>> BEGIN
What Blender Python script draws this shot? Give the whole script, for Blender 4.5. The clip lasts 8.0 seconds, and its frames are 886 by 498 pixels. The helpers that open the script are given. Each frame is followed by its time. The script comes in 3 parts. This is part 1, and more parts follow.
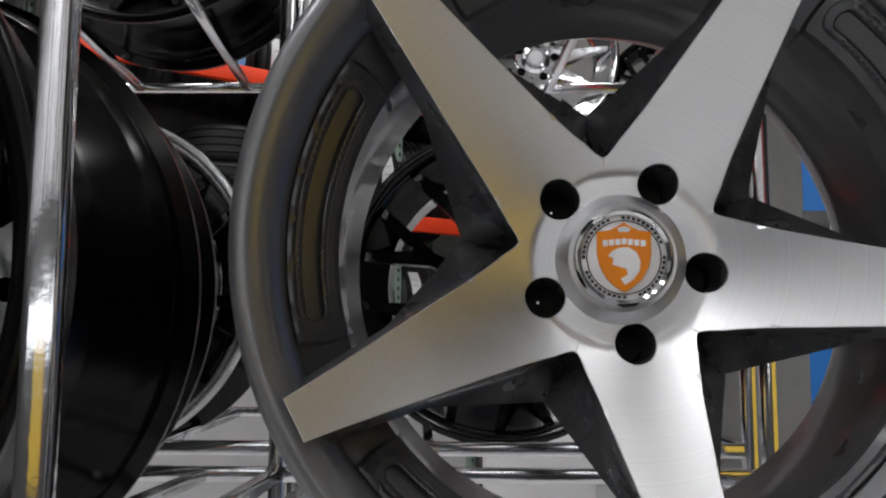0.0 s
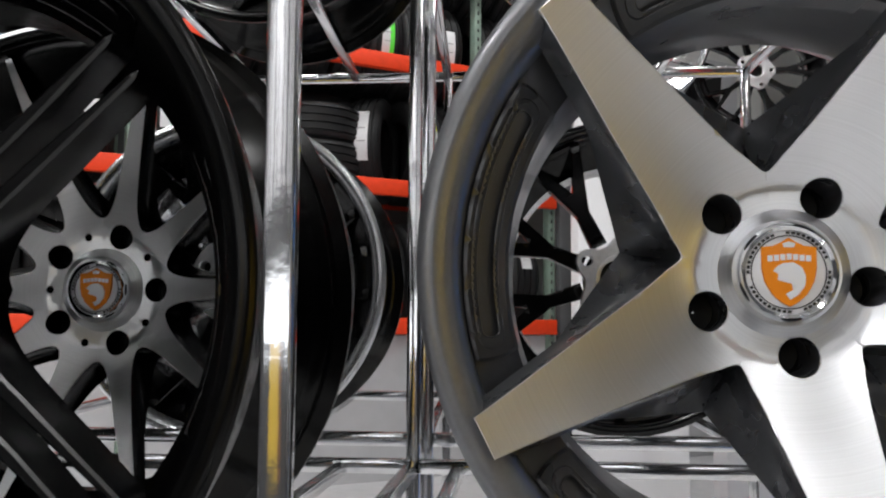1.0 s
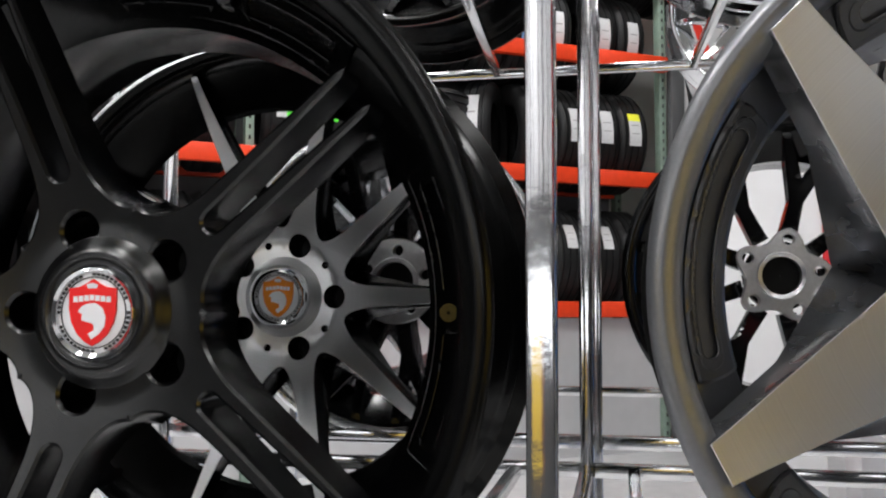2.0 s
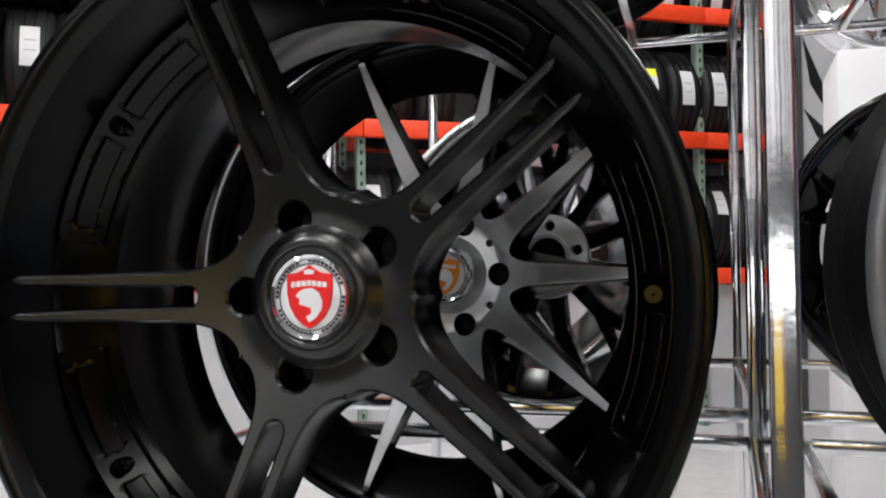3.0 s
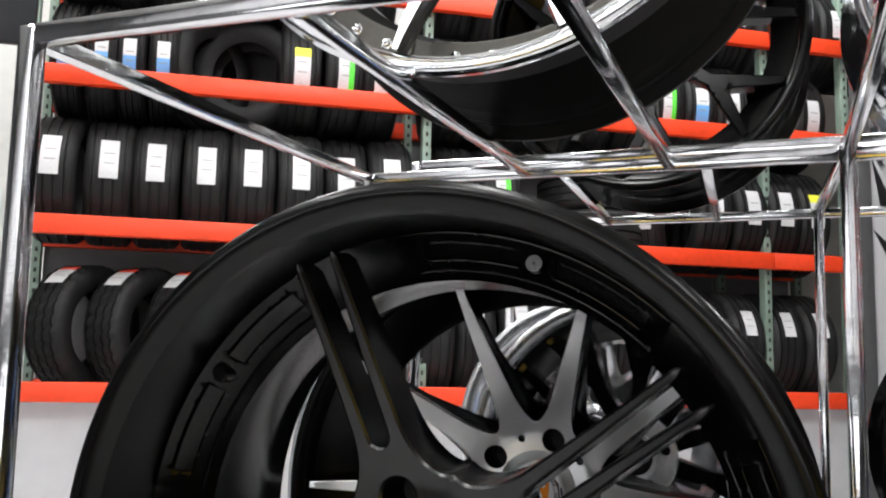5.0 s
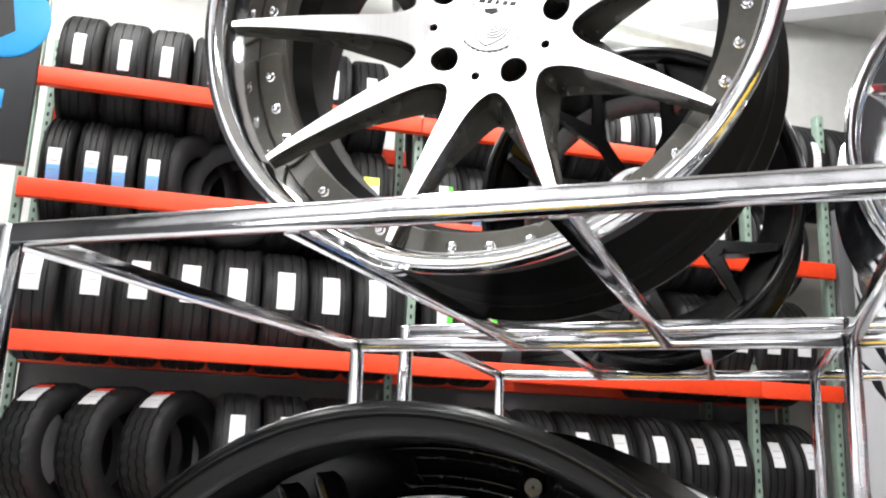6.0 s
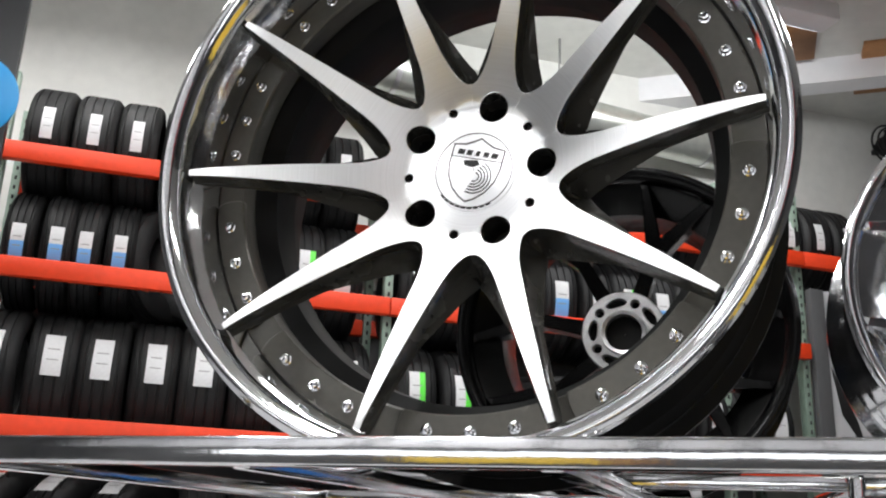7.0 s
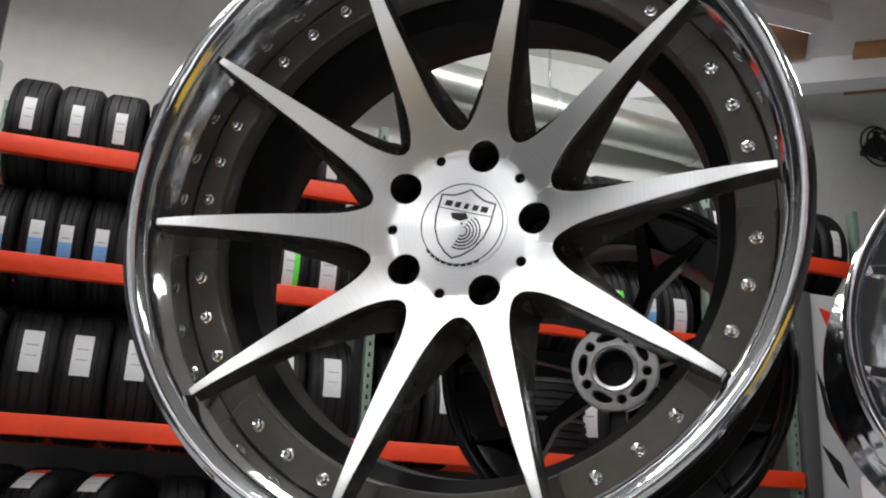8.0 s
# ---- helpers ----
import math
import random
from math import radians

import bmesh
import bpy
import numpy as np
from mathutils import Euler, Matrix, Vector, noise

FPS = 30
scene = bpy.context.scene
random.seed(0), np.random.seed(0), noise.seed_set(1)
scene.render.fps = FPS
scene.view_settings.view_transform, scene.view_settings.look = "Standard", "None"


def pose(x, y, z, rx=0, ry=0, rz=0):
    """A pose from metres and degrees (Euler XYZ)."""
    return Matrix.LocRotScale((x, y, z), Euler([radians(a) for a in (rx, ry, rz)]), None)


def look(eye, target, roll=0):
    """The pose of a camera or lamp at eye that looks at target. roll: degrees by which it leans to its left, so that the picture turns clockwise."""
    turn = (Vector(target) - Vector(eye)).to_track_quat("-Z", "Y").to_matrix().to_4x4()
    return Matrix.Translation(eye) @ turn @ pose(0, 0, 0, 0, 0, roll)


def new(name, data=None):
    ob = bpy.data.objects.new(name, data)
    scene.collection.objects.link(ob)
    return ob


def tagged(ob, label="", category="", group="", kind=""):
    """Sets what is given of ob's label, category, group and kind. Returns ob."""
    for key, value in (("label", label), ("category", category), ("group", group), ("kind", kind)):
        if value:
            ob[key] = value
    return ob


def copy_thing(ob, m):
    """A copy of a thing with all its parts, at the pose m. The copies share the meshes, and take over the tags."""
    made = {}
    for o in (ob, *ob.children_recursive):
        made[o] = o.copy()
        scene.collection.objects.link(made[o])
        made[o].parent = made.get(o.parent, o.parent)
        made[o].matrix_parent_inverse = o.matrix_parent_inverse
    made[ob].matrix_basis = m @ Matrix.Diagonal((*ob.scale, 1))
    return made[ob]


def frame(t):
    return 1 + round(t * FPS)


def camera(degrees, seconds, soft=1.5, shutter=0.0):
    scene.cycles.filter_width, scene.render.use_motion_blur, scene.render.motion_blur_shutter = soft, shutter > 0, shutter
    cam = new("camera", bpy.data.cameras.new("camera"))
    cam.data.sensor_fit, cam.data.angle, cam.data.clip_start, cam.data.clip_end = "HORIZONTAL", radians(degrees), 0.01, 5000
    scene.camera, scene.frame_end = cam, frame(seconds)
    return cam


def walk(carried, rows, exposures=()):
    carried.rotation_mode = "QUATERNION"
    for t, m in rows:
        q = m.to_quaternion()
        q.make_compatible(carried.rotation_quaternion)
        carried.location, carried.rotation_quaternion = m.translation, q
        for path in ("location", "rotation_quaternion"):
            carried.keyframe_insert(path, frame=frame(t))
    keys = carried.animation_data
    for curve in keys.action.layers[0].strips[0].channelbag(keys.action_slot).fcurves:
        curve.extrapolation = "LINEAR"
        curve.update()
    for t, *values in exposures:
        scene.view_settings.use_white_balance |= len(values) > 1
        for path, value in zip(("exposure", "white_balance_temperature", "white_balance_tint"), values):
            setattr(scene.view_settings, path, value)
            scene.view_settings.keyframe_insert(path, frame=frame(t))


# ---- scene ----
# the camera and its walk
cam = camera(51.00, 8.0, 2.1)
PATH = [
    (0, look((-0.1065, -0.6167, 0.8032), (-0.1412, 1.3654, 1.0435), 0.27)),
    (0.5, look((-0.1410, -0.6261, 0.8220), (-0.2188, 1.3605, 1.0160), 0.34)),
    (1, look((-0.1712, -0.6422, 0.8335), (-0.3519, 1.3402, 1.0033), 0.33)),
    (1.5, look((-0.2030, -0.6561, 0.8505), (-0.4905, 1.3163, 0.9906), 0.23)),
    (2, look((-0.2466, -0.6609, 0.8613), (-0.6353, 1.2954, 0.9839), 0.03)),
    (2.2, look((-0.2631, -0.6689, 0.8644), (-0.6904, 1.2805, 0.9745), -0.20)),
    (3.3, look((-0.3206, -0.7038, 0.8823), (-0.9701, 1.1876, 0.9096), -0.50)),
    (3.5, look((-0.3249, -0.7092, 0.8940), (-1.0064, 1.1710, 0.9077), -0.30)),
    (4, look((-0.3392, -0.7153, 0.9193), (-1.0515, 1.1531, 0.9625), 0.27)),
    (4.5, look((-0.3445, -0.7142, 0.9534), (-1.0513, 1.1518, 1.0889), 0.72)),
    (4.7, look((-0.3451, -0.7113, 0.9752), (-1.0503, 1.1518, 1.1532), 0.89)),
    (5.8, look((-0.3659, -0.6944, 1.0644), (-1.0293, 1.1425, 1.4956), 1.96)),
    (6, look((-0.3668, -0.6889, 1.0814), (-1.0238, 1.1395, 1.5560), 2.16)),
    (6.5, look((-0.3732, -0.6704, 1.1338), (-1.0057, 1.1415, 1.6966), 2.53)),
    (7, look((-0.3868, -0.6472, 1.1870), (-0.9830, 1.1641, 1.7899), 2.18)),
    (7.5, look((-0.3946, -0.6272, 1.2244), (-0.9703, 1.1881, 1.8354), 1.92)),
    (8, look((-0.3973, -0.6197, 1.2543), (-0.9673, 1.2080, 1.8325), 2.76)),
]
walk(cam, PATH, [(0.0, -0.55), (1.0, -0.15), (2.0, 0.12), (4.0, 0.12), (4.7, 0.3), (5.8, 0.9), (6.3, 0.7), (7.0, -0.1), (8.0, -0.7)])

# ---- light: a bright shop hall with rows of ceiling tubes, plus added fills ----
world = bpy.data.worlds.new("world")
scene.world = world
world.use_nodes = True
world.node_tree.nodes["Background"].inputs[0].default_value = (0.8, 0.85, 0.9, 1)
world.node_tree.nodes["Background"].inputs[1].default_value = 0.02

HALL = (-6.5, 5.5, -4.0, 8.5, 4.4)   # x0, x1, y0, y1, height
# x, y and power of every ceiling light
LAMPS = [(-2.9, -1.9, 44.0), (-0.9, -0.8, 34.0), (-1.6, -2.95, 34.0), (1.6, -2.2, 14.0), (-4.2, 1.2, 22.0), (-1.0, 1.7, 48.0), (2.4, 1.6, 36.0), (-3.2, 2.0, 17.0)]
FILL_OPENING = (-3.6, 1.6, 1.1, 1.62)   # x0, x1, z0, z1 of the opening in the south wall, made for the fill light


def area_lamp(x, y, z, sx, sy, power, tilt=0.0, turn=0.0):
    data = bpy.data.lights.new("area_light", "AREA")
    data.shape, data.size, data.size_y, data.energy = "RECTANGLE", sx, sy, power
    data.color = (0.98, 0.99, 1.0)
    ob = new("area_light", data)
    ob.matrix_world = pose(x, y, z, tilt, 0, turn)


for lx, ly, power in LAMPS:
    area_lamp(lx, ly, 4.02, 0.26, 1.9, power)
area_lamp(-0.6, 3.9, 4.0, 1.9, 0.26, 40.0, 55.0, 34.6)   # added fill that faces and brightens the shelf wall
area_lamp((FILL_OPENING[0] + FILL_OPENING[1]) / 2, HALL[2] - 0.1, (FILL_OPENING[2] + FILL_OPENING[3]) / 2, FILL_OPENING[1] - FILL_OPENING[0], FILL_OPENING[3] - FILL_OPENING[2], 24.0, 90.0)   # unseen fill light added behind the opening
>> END
>> BEGIN
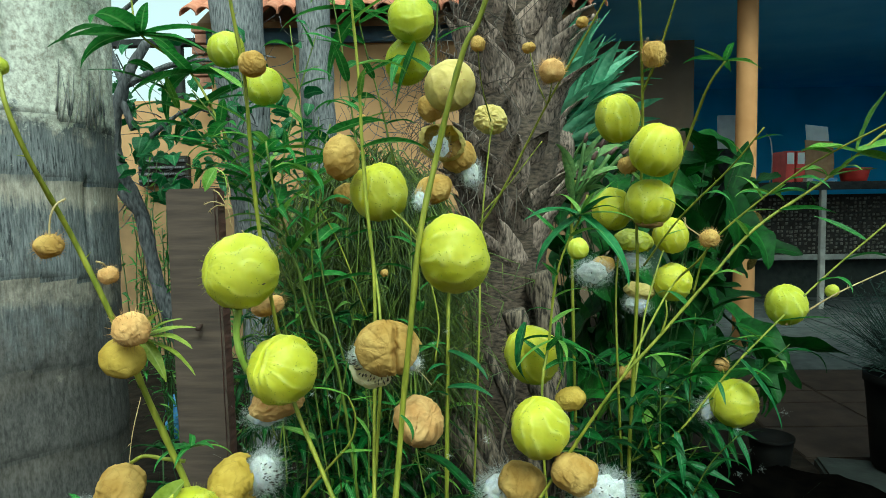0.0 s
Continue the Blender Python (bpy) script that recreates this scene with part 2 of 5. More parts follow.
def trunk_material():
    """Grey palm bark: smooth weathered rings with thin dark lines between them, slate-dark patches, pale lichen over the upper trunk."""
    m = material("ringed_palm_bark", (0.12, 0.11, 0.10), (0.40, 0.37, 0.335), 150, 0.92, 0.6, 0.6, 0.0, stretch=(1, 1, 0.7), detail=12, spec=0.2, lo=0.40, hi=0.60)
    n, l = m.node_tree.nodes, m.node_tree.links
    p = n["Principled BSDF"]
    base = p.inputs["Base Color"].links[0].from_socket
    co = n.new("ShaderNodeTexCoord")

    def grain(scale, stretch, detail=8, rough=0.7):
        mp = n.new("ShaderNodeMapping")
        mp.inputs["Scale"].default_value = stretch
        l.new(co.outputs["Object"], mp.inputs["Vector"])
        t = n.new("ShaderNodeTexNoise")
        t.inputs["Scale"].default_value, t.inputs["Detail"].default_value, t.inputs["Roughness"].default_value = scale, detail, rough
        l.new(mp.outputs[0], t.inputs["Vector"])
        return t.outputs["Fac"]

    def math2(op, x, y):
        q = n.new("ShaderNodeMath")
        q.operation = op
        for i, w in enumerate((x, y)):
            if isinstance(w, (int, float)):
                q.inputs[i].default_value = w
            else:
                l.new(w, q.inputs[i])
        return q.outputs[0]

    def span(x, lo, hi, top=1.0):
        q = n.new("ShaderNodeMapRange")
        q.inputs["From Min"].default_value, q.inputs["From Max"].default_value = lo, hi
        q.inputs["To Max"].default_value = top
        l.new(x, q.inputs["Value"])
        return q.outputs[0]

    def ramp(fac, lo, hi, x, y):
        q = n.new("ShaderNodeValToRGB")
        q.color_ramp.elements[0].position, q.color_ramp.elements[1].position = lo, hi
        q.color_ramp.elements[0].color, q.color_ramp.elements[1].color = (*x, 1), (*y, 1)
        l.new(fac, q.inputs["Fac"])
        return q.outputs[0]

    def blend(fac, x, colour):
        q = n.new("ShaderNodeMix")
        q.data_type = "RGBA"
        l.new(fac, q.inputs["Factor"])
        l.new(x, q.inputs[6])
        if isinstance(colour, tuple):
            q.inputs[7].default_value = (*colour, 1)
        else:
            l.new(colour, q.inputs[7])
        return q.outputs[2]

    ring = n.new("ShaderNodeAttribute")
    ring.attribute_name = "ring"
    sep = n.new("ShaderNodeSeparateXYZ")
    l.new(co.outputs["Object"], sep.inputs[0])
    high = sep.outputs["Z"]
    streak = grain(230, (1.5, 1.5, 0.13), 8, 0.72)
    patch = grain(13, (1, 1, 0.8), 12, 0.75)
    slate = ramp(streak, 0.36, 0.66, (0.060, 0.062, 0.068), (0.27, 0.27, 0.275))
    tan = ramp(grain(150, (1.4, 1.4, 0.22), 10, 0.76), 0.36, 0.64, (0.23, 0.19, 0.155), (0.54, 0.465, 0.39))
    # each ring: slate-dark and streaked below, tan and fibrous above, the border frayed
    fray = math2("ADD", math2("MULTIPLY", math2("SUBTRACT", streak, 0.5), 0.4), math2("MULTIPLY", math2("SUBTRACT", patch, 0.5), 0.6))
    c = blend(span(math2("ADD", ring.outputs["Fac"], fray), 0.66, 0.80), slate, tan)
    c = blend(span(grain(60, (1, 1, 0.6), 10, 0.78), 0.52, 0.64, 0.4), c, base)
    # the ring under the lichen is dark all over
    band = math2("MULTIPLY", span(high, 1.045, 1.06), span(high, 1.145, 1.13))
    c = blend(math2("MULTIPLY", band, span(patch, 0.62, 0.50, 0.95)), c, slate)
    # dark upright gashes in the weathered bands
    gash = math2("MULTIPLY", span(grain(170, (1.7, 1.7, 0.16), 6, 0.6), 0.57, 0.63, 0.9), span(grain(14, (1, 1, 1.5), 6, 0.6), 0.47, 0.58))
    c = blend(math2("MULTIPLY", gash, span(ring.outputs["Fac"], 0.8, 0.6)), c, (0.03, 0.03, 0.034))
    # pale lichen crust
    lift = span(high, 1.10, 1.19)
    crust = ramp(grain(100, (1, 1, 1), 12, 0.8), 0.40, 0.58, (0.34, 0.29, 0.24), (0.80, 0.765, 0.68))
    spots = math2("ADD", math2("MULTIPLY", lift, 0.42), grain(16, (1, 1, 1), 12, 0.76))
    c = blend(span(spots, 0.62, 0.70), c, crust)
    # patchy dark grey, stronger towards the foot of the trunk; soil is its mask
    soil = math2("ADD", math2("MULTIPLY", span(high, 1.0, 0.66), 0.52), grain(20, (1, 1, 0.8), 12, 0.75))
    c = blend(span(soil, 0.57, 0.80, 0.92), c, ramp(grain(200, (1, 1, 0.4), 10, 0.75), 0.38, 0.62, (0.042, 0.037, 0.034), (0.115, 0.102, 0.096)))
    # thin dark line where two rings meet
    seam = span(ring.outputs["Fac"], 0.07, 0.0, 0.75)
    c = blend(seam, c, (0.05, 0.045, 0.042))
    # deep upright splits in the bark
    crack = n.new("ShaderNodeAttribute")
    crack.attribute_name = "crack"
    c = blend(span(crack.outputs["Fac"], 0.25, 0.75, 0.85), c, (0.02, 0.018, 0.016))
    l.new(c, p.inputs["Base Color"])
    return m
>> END
→ **WRITTEN REQUEST**:
Give only the number of lines in the material above that include the word "location".

→ **WRITTEN REPLY**:
2